У. Онг отводит поэту в истории литературы рубежа веков весьма почетное место, хотя правы те, кто видит недостатки, не позволяющие Хопкинсу сравняться с Р. Браунингом или Т.С. Элиотом. Прежде всего, тематический диапазон творчества Хопкинса невелик: он воспевал красоту Духа и красоту Природы, отстаивая идею ее божественного происхождения. Как мыслитель он непоследователен. У. Онг впервые основательно проанализировал ритмические особенности лирики Хопкинса, сопоставив их с особенностями ритма в англо-саксонской литературе. В поэзии Хопкинса, по мнению Онга, наблюдаются многочисленные «заимствования», в то же время эксперименты поэта открыли путь Д. Джойсу, Э. Паунду, другим литераторам, отказавшимся от ритмической гладкости, от инерции благозвучия, присущей поэтам середины XIX в.

Целесообразно подробно рассмотреть основные аспекты художественной формы стихотворений Д.М. Хопкинса, уделив внимание своеобычной ритмико-интонационной структуре, сочетающей традиционные стопы ямба с дисметрическими единицами и активизирующей в необычайной мере фонетический уровень стиха. Значение открытий Д.М. Хопкинса не столько в непосредственном влиянии на кого-либо или в создании школы, а в «красотах более высоких, чем ясность при первом прочтении». Каламбур на морфемном и фонемном уровнях, игра слов стали у Хопкинса эстетически значимым приемом.

Язык (не только поэтический) богат созвучиями, фонетическими повторами. Но можем ли мы считать вслед за Хопкинсом, что «поэзия — это речь, оформленная для духовного восприятия через прослушивание, или речь, оформленная для слушания ради собственного интереса, находящегося за и вне интересов значения»? Творчество поэта опровергает его радикальные выводы, что и отличает его поэзию от самоцельного экспериментаторства модернистов.
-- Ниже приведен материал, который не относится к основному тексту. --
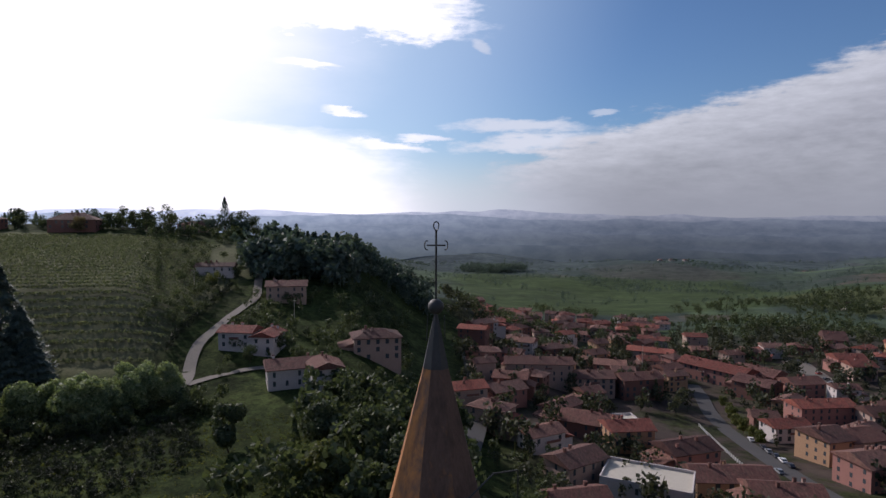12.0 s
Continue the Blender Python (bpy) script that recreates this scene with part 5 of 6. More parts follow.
def build_bank():
    xs, ys = np.concatenate([np.arange(9.9, 12.2, 0.2), np.arange(12.2, 30, 1.5)]), np.arange(-14, 14.2, 0.5)
    verts = [(x, y, bank_z(x, y)) for y in ys for x in xs]
    n = len(xs)
    faces = [(j * n + i, j * n + i + 1, (j + 1) * n + i + 1, (j + 1) * n + i) for j in range(len(ys) - 1) for i in range(n - 1)]
    tagged(new("grass_bank", mesh_of("grass_bank", verts, faces, BANK, True)), "grassy bank under the garden fence", "ground", kind="structure")
    pts = []
    for i in range(34000):
        y = -2 + 15.2 * rng.random()
        x = 10.22 + 0.12 * math.sin(y * 0.9) + 1.25 * rng.random() ** 0.8
        if rng.random() < 0.15:
            x -= 0.12 * rng.random()
        z = max(bank_z(x, y), sq(x, y)) - 0.01
        clump = 0.55 + 0.9 * max(0.0, 0.5 + noise.noise((x * 1.7, y * 1.7, 5.0)))
        tall = (0.08 + 0.24 * rng.random() ** 1.5) * clump * (0.4 + 0.6 * min(1, (x - 10.2) / 0.6))
        a, lean_x, lean_y = rng.random() * 6.28, 0.35 * (rng.random() - 0.5), 0.35 * (rng.random() - 0.5)
        w = 0.005 + 0.008 * rng.random() + (0.02 if rng.random() < 0.04 else 0)
        dx, dy = w * math.cos(a), w * math.sin(a)
        mx, my = x + lean_x * tall * 0.4, y + lean_y * tall * 0.4
        tx, ty = x + lean_x * tall * 1.4, y + lean_y * tall * 1.4
        pts.append([(x - dx, y - dy, z), (x + dx, y + dy, z), (tx + dx * 0.2, ty + dy * 0.2, z + tall), (mx - dx, my - dy, z + tall * 0.55)])
    tagged(new("long_grass", quads_mesh("long_grass", np.array(pts), GRASS)), "long green grass on the bank", "grass", kind="stuff")
    # terraces and the wall's foot: short tufts
    pts = []
    for i in range(30000):
        y = -6 + 20 * rng.random()
        off = 2.1 + 6 * rng.random()
        x = float(terrace_edge(y)) - off
        if beyond_parapet(x, y):
            continue
        k = max(q for q in range(len(STEP_AT)) if STEP_AT[q] <= off)
        z = sq(float(terrace_edge(y)), y) - STEP_DOWN[k] - 0.05
        tall, a, w = 0.015 + 0.03 * rng.random(), rng.random() * 6.28, 0.006
        dx, dy = w * math.cos(a), w * math.sin(a)
        pts.append([(x - dx, y - dy, z), (x + dx, y + dy, z), (x + dx * 1.3, y + 0.02, z + tall), (x - dx * 1.3, y + 0.01, z + tall * 0.8)])
    tagged(new("lawn_grass", quads_mesh("lawn_grass", np.array(pts), MOWN)), "short mown grass on the steps", "grass", kind="stuff")


build_bank()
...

Чувство меры помогло ему использовать звук ради смысла, а не ради звука.

М. Поляков, рассматривая проблему семантического наполнения ритма и звука в стихе, подчеркивает, что интерес к «грамматике в поэзии» сопутствует переломным эпохам в литературе, «связан с разрушением традиционной жанровой системы, с переходом к новому пониманию лирического начала».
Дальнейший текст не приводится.